◆ **WORK REQUIRED**
Restrict the output to the lines below starting at the one that contains "from mathutils import" and ending at the one that contains "carried.location, carried.rotation_quaternion = m.translation, q", and restate them word for word, both ends included.

------ RECORDS FOR THE EXERCISE

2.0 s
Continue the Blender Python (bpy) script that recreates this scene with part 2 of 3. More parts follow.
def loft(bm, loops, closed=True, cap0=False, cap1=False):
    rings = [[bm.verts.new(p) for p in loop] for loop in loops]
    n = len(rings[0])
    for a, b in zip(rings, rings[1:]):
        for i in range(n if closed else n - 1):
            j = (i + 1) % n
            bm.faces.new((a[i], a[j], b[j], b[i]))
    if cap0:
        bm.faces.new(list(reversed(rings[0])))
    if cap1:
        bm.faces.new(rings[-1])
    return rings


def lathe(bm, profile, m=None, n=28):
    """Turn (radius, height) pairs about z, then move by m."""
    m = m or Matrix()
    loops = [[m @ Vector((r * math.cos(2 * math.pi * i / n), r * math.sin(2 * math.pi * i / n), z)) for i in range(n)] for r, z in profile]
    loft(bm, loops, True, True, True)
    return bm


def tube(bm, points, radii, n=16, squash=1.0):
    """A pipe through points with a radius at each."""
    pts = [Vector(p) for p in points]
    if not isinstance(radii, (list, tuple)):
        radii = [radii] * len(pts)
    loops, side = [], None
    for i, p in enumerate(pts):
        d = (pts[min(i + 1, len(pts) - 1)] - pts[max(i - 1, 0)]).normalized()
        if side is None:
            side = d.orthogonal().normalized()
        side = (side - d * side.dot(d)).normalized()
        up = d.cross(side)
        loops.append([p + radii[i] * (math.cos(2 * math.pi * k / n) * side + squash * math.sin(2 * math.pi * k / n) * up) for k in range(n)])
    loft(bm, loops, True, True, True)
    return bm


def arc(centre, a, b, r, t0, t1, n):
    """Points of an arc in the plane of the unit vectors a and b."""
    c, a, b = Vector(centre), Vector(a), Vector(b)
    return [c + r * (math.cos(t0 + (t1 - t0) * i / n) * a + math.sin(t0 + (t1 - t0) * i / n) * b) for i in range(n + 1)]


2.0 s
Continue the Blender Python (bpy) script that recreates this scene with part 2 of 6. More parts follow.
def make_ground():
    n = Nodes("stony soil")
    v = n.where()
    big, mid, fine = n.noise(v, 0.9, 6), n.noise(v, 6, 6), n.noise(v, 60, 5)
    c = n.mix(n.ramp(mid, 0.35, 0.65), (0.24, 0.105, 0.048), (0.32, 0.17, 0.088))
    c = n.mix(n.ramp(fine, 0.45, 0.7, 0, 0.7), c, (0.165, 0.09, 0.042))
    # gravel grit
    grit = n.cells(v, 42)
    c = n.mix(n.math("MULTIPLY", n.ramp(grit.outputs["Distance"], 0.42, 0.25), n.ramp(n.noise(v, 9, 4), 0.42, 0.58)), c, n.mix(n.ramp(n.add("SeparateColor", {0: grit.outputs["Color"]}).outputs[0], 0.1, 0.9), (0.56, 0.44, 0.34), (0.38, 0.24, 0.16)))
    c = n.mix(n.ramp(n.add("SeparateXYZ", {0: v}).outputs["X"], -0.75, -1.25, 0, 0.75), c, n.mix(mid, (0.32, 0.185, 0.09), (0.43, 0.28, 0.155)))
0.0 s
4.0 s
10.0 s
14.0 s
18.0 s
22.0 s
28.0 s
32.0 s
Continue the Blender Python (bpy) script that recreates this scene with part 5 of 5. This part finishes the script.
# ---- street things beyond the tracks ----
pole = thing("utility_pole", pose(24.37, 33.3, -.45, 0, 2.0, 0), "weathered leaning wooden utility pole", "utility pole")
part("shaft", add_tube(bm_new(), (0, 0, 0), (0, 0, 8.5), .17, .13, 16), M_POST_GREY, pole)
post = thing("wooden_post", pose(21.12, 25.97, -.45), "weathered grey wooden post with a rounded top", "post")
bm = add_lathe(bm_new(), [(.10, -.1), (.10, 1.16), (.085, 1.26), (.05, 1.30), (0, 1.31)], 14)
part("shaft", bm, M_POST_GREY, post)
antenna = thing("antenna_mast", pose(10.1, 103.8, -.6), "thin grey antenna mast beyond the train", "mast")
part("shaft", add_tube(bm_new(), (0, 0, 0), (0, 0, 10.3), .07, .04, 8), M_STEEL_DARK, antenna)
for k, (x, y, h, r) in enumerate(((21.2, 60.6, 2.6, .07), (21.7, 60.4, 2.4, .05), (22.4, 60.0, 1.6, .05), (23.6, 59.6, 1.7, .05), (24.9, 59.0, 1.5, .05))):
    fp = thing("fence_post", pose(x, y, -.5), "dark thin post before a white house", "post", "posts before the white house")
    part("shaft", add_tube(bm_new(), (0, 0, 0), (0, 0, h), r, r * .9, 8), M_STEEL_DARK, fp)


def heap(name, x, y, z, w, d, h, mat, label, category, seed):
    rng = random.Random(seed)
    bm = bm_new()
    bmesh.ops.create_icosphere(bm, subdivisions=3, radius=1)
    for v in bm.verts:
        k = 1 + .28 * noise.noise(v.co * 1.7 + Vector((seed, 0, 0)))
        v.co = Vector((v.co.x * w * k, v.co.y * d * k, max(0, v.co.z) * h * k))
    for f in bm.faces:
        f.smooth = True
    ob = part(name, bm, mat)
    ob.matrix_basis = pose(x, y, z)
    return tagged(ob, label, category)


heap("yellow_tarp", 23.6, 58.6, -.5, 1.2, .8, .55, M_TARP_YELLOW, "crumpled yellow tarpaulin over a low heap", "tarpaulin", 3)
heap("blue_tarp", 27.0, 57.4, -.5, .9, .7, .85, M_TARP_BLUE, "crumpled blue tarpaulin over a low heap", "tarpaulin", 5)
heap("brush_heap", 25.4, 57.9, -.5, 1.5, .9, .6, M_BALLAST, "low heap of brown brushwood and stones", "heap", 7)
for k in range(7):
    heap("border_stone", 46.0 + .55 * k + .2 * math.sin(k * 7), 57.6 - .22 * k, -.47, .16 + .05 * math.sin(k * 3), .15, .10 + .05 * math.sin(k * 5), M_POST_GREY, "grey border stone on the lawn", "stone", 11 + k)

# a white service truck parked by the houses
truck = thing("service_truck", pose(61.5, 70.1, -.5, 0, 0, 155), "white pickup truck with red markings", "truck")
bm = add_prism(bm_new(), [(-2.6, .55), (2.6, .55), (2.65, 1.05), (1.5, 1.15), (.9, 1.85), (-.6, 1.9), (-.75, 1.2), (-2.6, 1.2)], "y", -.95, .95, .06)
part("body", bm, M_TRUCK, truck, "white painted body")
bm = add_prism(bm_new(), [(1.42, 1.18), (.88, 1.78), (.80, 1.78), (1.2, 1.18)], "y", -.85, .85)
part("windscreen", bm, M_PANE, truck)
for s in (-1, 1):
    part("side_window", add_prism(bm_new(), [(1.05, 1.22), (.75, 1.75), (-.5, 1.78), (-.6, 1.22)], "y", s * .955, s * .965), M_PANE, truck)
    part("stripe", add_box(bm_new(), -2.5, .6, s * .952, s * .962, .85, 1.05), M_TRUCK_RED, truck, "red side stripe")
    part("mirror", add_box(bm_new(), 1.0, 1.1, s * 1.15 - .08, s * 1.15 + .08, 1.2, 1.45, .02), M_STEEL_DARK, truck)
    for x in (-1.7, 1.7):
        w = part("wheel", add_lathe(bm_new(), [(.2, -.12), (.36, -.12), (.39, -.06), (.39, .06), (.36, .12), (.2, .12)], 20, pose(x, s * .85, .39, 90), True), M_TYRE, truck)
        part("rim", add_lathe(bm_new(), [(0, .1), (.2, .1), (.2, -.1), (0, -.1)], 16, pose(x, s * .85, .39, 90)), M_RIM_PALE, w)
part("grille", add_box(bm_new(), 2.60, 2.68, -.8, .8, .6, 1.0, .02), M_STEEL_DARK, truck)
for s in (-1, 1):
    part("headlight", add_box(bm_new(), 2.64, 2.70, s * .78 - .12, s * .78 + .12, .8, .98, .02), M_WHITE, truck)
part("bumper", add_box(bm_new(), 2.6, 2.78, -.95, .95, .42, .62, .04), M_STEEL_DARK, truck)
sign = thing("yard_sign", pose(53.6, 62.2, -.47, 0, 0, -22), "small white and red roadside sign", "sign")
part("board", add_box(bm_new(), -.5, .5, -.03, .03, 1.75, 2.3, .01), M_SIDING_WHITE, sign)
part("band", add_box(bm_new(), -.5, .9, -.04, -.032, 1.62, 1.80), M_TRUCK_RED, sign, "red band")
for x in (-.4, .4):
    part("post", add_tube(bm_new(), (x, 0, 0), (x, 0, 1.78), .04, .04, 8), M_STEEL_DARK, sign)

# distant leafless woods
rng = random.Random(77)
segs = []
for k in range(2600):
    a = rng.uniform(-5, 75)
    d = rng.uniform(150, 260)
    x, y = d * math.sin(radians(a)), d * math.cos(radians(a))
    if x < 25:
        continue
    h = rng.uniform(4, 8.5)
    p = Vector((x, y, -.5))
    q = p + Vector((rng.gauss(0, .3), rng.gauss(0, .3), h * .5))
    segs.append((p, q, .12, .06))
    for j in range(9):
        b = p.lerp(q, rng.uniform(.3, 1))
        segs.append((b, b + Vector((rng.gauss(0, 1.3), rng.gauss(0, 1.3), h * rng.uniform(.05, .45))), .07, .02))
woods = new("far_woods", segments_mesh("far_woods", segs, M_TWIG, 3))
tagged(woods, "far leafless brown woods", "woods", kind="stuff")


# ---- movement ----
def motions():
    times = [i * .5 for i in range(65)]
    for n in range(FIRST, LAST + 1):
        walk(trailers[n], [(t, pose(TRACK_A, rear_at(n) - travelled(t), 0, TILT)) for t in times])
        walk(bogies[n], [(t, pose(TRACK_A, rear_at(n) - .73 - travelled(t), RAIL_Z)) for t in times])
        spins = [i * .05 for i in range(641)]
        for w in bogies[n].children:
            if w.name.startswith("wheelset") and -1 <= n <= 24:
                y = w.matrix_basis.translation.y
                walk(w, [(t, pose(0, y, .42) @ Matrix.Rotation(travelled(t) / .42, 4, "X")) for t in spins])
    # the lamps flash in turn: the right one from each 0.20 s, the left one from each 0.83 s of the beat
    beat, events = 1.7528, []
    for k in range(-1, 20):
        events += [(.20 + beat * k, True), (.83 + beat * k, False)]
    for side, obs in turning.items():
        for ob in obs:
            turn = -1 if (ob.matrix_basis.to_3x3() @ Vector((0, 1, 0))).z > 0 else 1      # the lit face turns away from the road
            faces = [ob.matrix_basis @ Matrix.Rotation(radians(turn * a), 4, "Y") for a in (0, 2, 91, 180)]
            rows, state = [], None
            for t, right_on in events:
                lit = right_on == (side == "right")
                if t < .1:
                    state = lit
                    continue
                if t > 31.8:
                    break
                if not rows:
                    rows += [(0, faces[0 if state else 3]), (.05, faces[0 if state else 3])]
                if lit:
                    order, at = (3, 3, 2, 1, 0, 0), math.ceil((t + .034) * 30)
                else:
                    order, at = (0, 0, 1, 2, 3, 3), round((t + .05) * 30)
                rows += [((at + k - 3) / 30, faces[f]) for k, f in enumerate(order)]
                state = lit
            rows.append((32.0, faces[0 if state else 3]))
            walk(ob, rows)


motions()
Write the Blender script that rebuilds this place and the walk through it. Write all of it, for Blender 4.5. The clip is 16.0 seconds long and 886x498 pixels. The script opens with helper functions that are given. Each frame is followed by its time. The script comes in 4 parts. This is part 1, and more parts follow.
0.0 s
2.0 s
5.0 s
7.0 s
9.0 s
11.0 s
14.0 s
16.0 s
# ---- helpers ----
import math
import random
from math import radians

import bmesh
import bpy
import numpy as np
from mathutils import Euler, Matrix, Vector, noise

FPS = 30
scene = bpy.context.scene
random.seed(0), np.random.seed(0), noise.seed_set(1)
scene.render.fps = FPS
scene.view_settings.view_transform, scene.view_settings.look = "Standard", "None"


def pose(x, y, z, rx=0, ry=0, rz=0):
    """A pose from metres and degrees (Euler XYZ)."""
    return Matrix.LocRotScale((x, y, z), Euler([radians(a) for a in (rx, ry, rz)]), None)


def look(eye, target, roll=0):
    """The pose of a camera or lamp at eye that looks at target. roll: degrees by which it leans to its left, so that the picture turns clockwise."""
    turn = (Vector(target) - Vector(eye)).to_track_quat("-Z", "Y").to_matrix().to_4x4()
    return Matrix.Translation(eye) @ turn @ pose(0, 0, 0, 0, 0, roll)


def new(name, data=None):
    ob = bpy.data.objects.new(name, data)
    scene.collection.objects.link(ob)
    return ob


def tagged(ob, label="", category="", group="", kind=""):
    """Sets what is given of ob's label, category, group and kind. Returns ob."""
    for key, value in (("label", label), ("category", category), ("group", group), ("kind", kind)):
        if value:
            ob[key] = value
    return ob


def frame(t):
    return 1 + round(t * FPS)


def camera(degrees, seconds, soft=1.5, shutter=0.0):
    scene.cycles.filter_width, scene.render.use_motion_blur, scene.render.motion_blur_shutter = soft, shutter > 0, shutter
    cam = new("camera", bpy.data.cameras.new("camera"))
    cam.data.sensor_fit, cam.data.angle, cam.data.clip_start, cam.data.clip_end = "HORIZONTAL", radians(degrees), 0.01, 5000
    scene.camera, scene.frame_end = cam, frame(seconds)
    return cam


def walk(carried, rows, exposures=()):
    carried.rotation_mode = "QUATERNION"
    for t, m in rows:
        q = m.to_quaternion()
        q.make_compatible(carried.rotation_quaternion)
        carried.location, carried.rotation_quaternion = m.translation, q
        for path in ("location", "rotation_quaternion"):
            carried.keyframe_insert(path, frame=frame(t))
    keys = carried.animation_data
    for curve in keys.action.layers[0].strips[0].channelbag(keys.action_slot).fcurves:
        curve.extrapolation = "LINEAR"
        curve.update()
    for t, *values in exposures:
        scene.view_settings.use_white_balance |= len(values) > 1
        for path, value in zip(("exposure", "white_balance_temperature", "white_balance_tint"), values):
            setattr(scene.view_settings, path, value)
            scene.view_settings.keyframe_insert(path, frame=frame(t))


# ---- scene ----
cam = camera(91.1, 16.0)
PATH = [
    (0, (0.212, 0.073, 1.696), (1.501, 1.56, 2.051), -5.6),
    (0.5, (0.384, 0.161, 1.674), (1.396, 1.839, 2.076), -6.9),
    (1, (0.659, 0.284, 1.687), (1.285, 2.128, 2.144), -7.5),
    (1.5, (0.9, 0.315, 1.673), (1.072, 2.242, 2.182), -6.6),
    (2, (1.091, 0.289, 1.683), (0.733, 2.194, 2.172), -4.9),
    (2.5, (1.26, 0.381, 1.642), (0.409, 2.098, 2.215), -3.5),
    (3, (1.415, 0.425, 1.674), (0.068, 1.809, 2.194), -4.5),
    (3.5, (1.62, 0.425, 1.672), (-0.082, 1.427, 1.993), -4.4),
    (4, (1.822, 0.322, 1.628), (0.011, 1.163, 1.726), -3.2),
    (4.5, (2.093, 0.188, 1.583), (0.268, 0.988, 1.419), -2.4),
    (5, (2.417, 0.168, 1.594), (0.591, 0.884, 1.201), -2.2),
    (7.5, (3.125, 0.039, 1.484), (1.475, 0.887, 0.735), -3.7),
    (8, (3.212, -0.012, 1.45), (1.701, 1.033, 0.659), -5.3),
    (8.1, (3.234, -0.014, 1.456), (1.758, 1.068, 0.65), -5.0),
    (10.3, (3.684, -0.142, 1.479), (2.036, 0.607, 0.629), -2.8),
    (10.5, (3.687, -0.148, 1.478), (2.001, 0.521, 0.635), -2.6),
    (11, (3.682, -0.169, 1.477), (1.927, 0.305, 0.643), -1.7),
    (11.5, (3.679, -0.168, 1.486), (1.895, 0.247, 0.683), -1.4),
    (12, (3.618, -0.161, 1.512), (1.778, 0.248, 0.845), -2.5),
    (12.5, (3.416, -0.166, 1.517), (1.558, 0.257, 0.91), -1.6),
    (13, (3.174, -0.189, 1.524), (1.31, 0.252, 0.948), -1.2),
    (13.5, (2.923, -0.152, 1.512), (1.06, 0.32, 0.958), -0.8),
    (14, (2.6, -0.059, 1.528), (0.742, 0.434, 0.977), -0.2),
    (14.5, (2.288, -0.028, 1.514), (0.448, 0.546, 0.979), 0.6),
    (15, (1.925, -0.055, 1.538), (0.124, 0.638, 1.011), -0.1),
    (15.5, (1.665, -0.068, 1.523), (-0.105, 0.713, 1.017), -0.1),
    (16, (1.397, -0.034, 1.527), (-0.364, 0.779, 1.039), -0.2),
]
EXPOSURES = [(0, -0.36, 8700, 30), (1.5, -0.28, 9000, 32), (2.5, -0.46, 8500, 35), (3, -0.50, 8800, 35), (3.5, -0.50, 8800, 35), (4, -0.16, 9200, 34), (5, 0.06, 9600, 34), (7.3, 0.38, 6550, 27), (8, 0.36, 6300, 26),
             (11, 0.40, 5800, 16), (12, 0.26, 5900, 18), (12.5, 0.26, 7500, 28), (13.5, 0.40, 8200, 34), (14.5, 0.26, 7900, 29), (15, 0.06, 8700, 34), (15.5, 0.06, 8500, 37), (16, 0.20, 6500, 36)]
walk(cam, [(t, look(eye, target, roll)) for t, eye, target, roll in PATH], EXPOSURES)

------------

◆ **EXERCISE OUTPUT**
from mathutils import Euler, Matrix, Vector, noise

FPS = 30
scene = bpy.context.scene
random.seed(0), np.random.seed(0), noise.seed_set(1)
scene.render.fps = FPS
scene.view_settings.view_transform, scene.view_settings.look = "Standard", "None"


def pose(x, y, z, rx=0, ry=0, rz=0):
    """A pose from metres and degrees (Euler XYZ)."""
    return Matrix.LocRotScale((x, y, z), Euler([radians(a) for a in (rx, ry, rz)]), None)


def look(eye, target, roll=0):
    """The pose of a camera or lamp at eye that looks at target. roll: degrees by which it leans to its left, so that the picture turns clockwise."""
    turn = (Vector(target) - Vector(eye)).to_track_quat("-Z", "Y").to_matrix().to_4x4()
    return Matrix.Translation(eye) @ turn @ pose(0, 0, 0, 0, 0, roll)


def new(name, data=None):
    ob = bpy.data.objects.new(name, data)
    scene.collection.objects.link(ob)
    return ob


def tagged(ob, label="", category="", group="", kind=""):
    """Sets what is given of ob's label, category, group and kind. Returns ob."""
    for key, value in (("label", label), ("category", category), ("group", group), ("kind", kind)):
        if value:
            ob[key] = value
    return ob


def frame(t):
    return 1 + round(t * FPS)


def camera(degrees, seconds, soft=1.5, shutter=0.0):
    scene.cycles.filter_width, scene.render.use_motion_blur, scene.render.motion_blur_shutter = soft, shutter > 0, shutter
    cam = new("camera", bpy.data.cameras.new("camera"))
    cam.data.sensor_fit, cam.data.angle, cam.data.clip_start, cam.data.clip_end = "HORIZONTAL", radians(degrees), 0.01, 5000
    scene.camera, scene.frame_end = cam, frame(seconds)
    return cam


def walk(carried, rows, exposures=()):
    carried.rotation_mode = "QUATERNION"
    for t, m in rows:
        q = m.to_quaternion()
        q.make_compatible(carried.rotation_quaternion)
        carried.location, carried.rotation_quaternion = m.translation, q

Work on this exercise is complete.